Resulta muy conveniente, cierto, pero de vez en cuando me parece magnífico que alguien se enfrente a los problemas del—universo real y se preocupe por lo que podría ocurrir y las dificultades que surgirían si los astronautas se encontraran sujetos a los efectos de la dilatación temporal.

Dicho sea de paso y por pura honestidad, debo mencionar la aguda incomodidad que sentí al leer el relato de John. Naturalmente, quedé fascinado ante la delicadeza con la cual manejaba todo el asunto. Ustedes mismos podrán ver cómo John se las arregla con una situación que le habría resultado desagradable e imposible de solventar a un escritor menos hábil y consigue convertirla en algo casi idílico.

Sin embargo, cuando llegué al final de la historia, descubrí que no había entendido del todo lo que era principal en ella. ¿Qué perseguía el protagonista?

Uno de mis problemas es que empecé a leerla con una idea preconcebida (pero errónea) de lo que andaba buscando y no logré quitármela de la cabeza durante toda la lectura.
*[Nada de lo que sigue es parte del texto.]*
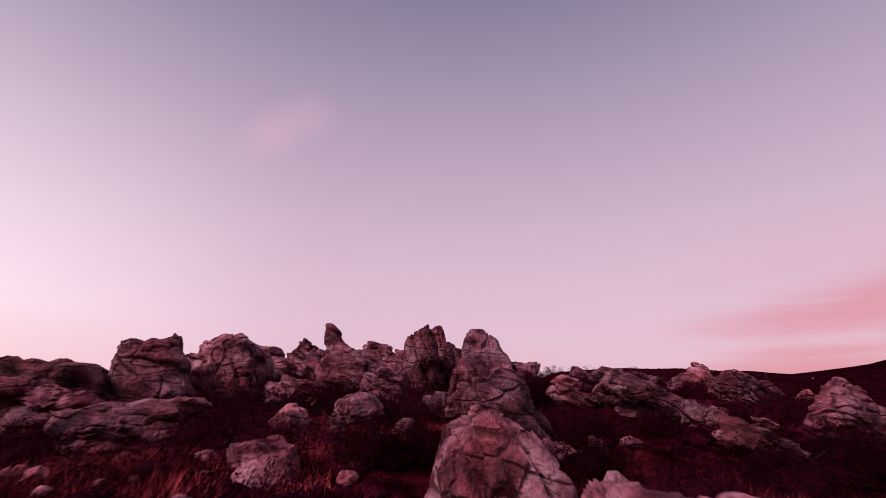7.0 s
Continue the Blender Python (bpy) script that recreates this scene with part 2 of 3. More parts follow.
def ground_material():
    m, nt, sh = material("dry_hillside")
    geo = nt.nodes.new("ShaderNodeNewGeometry")
    pos = geo.outputs["Position"]
    patch = noise_of(nt, pos, .28, 5, .6)
    mid = noise_of(nt, pos, 2.2, 7, .65)
    fine = noise_of(nt, pos, 18, 5, .7)
    warp = nt.nodes.new("ShaderNodeMix")
    warp.data_type = "VECTOR"
    warp.inputs[0].default_value = .06
    nt.links.new(pos, warp.inputs[4])
    wob = nt.nodes.new("ShaderNodeTexNoise")
    wob.inputs["Scale"].default_value = 6
    nt.links.new(pos, wob.inputs["Vector"])
    nt.links.new(wob.outputs["Color"], warp.inputs[5])
    tuss = nt.nodes.new("ShaderNodeTexVoronoi")
    tuss.feature = "SMOOTH_F1"
    tuss.inputs["Scale"].default_value = 4.2
    nt.links.new(warp.outputs[1], tuss.inputs["Vector"])
    near = ramp_of(nt, patch, (.38, (.018, .002, .008)), (.50, (.085, .008, .028)), (.63, (.28, .040, .062)))
    near = mixed(nt, "MULTIPLY", .95, near, ramp_of(nt, mid, (.32, (.20, .16, .18)), (.60, (1.3, 1.2, 1.2))))
    near = mixed(nt, "MULTIPLY", .9, near, ramp_of(nt, tuss.outputs["Distance"], (.10, (1.35, 1.25, 1.2)), (.55, (.22, .18, .20))))
    near = mixed(nt, "MULTIPLY", .8, near, ramp_of(nt, fine, (.32, (.30, .26, .28)), (.62, (1.4, 1.3, 1.3))))
    # dusk shade on the lower slope, put into the colour as near-black
    low_shade = nt.nodes.new("ShaderNodeAttribute")
    low_shade.attribute_name = "low_shade"
    near = mixed(nt, "MIX", low_shade.outputs["Fac"], near, ramp_of(nt, mid, (.35, (.004, .001, .002)), (.68, (.018, .004, .007))))
    # far country: dry ochre field with heath on its crest
    wide = noise_of(nt, pos, .012, 6, .6)
    streak = nt.nodes.new("ShaderNodeMapping")
    nt.links.new(pos, streak.inputs[0])
    streak.inputs["Rotation"].default_value = (0, 0, radians(38))
    streak.inputs["Scale"].default_value = (.012, .085, .06)
    lines = noise_of(nt, streak.outputs[0], 1.0, 5, .6)
    field = ramp_of(nt, lines, (.34, (.14, .022, .020)), (.46, (.42, .050, .038)), (.60, (.52, .075, .052)), (.72, (.58, .11, .072)))
    heath = mixed(nt, "MULTIPLY", .9, ramp_of(nt, wide, (.35, (.014, .0016, .004)), (.65, (.050, .005, .013))), ramp_of(nt, noise_of(nt, pos, .35, 6, .7), (.40, (.12, .10, .12)), (.60, (1.4, 1.3, 1.3))))
    attr = nt.nodes.new("ShaderNodeAttribute")
    attr.attribute_name = "field"
    far = mixed(nt, "MIX", attr.outputs["Fac"], heath, field)
    away = nt.nodes.new("ShaderNodeAttribute")
    away.attribute_name = "far"
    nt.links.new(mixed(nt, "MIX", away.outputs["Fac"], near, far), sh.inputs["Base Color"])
    sh.inputs["Roughness"].default_value = 1.0
    sh.inputs["Specular IOR Level"].default_value = .0
    add = nt.nodes.new("ShaderNodeMath")
    add.operation = "MULTIPLY_ADD"
    nt.links.new(tuss.outputs["Distance"], add.inputs[0])
    add.inputs[1].default_value = -1.6
    nt.links.new(fine, add.inputs[2])
    bumped(nt, sh, add.outputs[0], 1.0, .14)
    return m


def plant_material(name, dark, light, rough=.8, patchy=0.0):
    m, nt, sh = material(name)
    geo = nt.nodes.new("ShaderNodeNewGeometry")
    colour = ramp_of(nt, geo.outputs["Random Per Island"], (.0, dark), (.75, light), (1.0, tuple(min(1, 1.4 * c) for c in light)))
    if patchy:
        colour = mixed(nt, "MULTIPLY", patchy, colour, ramp_of(nt, noise_of(nt, geo.outputs["Position"], .45, 4), (.40, (.14, .10, .12)), (.62, (1.7, 1.7, 1.6))))
    nt.links.new(colour, sh.inputs["Base Color"])
    sh.inputs["Roughness"].default_value = rough
    sh.inputs["Specular IOR Level"].default_value = .02
    return m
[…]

Cuando el final de la historia no encajó con lo que yo había previsto, me encontré metido en un serio problema.

Tras meditar durante un rato llamé a la bellísima Shawna McCarthy, que entonces se encargaba de editar Asimov's con incomparable laboriosidad y diligencia.

—Shawna —dije—, has leído la historia de Varley, ¿verdad?

—Claro —respondió ella.

—Bueno, pues se me debe estar escapando algo. ¿Qué anda buscando el protagonista?

Y ella me lo explicó y yo me puse muy, muy colorado..., como me ocurre siempre que me las arreglo para exponer esa vasta área de estupidez que normalmente logro esconder de modo tan eficiente. Me sentí todavía más incómodo ante la desagradable claridad que ello proyectaba sobre mi carácter, pues con ello quedaba al descubierto que tengo una personalidad esencialmente puritana. Pese a lo mucho que he practicado el arte del galanteo, el entrenamiento talmúdico impartido por mi viejo y patriarcal progenitor del viejo mundo ha calado muy hondo.